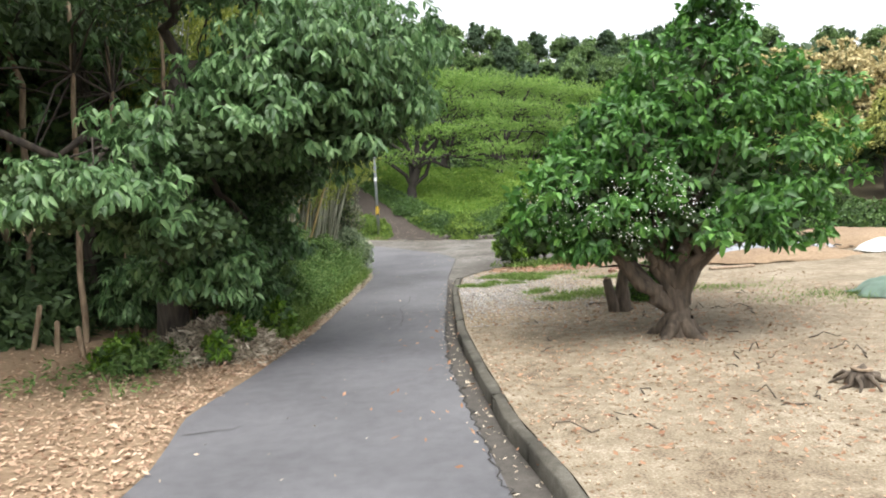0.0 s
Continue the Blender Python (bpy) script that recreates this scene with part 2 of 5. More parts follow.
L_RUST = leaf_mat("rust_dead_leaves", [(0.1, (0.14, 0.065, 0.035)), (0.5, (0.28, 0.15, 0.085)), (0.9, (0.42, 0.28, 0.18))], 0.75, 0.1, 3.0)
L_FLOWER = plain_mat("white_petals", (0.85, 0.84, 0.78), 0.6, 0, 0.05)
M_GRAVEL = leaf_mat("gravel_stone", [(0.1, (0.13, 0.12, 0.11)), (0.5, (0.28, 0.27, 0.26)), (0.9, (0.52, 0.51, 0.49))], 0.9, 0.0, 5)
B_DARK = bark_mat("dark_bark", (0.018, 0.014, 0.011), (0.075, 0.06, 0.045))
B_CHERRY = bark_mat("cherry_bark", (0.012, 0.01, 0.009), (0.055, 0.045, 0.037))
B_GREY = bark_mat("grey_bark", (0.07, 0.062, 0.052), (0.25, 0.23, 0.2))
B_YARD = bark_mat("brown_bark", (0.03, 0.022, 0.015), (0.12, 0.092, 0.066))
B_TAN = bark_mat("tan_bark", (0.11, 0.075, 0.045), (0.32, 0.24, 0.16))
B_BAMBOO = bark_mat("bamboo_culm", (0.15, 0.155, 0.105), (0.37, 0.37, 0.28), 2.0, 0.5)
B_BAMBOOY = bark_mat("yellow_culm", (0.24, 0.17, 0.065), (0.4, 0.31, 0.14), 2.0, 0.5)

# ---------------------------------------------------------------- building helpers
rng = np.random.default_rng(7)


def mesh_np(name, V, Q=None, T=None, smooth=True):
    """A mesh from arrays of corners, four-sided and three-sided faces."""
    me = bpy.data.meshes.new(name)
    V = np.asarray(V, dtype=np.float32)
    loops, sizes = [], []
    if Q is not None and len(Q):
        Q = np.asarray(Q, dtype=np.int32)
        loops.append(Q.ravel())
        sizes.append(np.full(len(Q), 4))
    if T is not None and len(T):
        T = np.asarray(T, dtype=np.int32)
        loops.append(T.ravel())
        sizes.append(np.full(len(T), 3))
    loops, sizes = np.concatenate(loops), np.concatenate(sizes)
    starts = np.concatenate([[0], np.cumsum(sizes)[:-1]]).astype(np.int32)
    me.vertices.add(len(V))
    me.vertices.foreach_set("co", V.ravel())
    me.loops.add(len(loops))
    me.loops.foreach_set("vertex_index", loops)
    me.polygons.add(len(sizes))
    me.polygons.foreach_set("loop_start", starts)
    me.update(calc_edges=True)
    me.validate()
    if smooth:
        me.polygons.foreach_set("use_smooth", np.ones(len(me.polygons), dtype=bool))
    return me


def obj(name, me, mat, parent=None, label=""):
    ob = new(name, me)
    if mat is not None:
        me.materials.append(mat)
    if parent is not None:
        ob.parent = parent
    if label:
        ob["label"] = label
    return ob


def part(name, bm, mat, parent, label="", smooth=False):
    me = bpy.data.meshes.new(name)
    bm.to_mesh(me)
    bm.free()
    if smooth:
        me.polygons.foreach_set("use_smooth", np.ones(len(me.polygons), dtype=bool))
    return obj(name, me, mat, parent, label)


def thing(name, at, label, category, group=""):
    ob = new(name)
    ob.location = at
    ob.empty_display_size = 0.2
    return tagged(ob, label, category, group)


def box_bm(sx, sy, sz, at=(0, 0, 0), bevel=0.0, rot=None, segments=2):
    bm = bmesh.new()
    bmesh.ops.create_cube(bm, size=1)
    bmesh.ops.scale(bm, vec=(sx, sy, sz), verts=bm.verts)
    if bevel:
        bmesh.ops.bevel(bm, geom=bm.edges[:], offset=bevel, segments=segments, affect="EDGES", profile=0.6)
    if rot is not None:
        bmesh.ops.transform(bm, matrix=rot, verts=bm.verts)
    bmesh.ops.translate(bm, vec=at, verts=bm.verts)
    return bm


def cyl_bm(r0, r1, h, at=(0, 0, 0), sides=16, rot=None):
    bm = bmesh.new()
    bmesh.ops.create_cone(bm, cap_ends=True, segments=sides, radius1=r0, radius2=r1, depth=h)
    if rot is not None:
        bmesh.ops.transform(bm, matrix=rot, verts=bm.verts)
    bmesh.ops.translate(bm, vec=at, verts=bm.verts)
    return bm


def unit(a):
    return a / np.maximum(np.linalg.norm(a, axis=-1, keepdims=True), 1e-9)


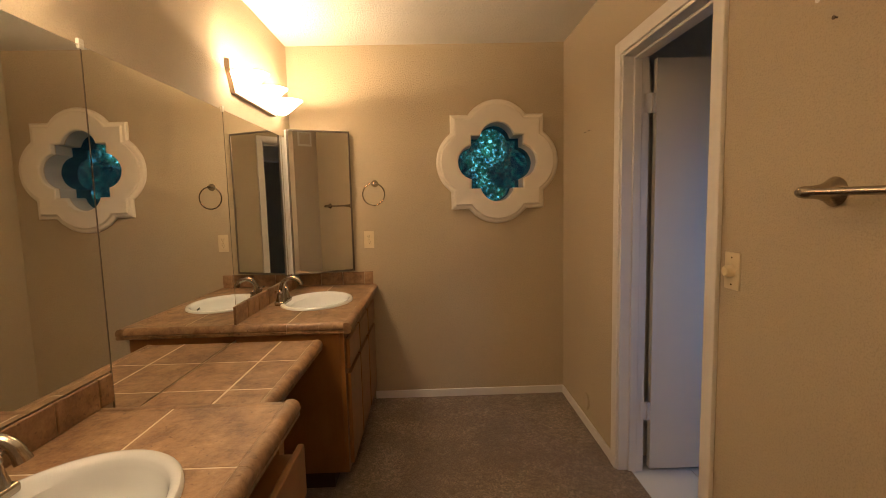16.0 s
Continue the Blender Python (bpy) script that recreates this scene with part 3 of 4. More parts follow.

- Written task -
Each line above is to be copied verbatim. Drop any image from the copy.

- Task solution -
0.0 s
Continue the Blender Python (bpy) script that recreates this scene with part 2 of 5. More parts follow.
L_RUST = leaf_mat("rust_dead_leaves", [(0.1, (0.14, 0.065, 0.035)), (0.5, (0.28, 0.15, 0.085)), (0.9, (0.42, 0.28, 0.18))], 0.75, 0.1, 3.0)
L_FLOWER = plain_mat("white_petals", (0.85, 0.84, 0.78), 0.6, 0, 0.05)
M_GRAVEL = leaf_mat("gravel_stone", [(0.1, (0.13, 0.12, 0.11)), (0.5, (0.28, 0.27, 0.26)), (0.9, (0.52, 0.51, 0.49))], 0.9, 0.0, 5)
B_DARK = bark_mat("dark_bark", (0.018, 0.014, 0.011), (0.075, 0.06, 0.045))
B_CHERRY = bark_mat("cherry_bark", (0.012, 0.01, 0.009), (0.055, 0.045, 0.037))
B_GREY = bark_mat("grey_bark", (0.07, 0.062, 0.052), (0.25, 0.23, 0.2))
B_YARD = bark_mat("brown_bark", (0.03, 0.022, 0.015), (0.12, 0.092, 0.066))
B_TAN = bark_mat("tan_bark", (0.11, 0.075, 0.045), (0.32, 0.24, 0.16))
B_BAMBOO = bark_mat("bamboo_culm", (0.15, 0.155, 0.105), (0.37, 0.37, 0.28), 2.0, 0.5)
B_BAMBOOY = bark_mat("yellow_culm", (0.24, 0.17, 0.065), (0.4, 0.31, 0.14), 2.0, 0.5)

# ---------------------------------------------------------------- building helpers
rng = np.random.default_rng(7)


def mesh_np(name, V, Q=None, T=None, smooth=True):
    """A mesh from arrays of corners, four-sided and three-sided faces."""
    me = bpy.data.meshes.new(name)
    V = np.asarray(V, dtype=np.float32)
    loops, sizes = [], []
    if Q is not None and len(Q):
        Q = np.asarray(Q, dtype=np.int32)
        loops.append(Q.ravel())
        sizes.append(np.full(len(Q), 4))
    if T is not None and len(T):
        T = np.asarray(T, dtype=np.int32)
        loops.append(T.ravel())
        sizes.append(np.full(len(T), 3))
    loops, sizes = np.concatenate(loops), np.concatenate(sizes)
    starts = np.concatenate([[0], np.cumsum(sizes)[:-1]]).astype(np.int32)
    me.vertices.add(len(V))
    me.vertices.foreach_set("co", V.ravel())
    me.loops.add(len(loops))
    me.loops.foreach_set("vertex_index", loops)
    me.polygons.add(len(sizes))
    me.polygons.foreach_set("loop_start", starts)
    me.update(calc_edges=True)
    me.validate()
    if smooth:
        me.polygons.foreach_set("use_smooth", np.ones(len(me.polygons), dtype=bool))
    return me


def obj(name, me, mat, parent=None, label=""):
    ob = new(name, me)
    if mat is not None:
        me.materials.append(mat)
    if parent is not None:
        ob.parent = parent
    if label:
        ob["label"] = label
    return ob


def part(name, bm, mat, parent, label="", smooth=False):
    me = bpy.data.meshes.new(name)
    bm.to_mesh(me)
    bm.free()
    if smooth:
        me.polygons.foreach_set("use_smooth", np.ones(len(me.polygons), dtype=bool))
    return obj(name, me, mat, parent, label)


def thing(name, at, label, category, group=""):
    ob = new(name)
    ob.location = at
    ob.empty_display_size = 0.2
    return tagged(ob, label, category, group)


def box_bm(sx, sy, sz, at=(0, 0, 0), bevel=0.0, rot=None, segments=2):
    bm = bmesh.new()
    bmesh.ops.create_cube(bm, size=1)
    bmesh.ops.scale(bm, vec=(sx, sy, sz), verts=bm.verts)
    if bevel:
        bmesh.ops.bevel(bm, geom=bm.edges[:], offset=bevel, segments=segments, affect="EDGES", profile=0.6)
    if rot is not None:
        bmesh.ops.transform(bm, matrix=rot, verts=bm.verts)
    bmesh.ops.translate(bm, vec=at, verts=bm.verts)
    return bm


def cyl_bm(r0, r1, h, at=(0, 0, 0), sides=16, rot=None):
    bm = bmesh.new()
    bmesh.ops.create_cone(bm, cap_ends=True, segments=sides, radius1=r0, radius2=r1, depth=h)
    if rot is not None:
        bmesh.ops.transform(bm, matrix=rot, verts=bm.verts)
    bmesh.ops.translate(bm, vec=at, verts=bm.verts)
    return bm


def unit(a):
    return a / np.maximum(np.linalg.norm(a, axis=-1, keepdims=True), 1e-9)


16.0 s
Continue the Blender Python (bpy) script that recreates this scene with part 3 of 4. More parts follow.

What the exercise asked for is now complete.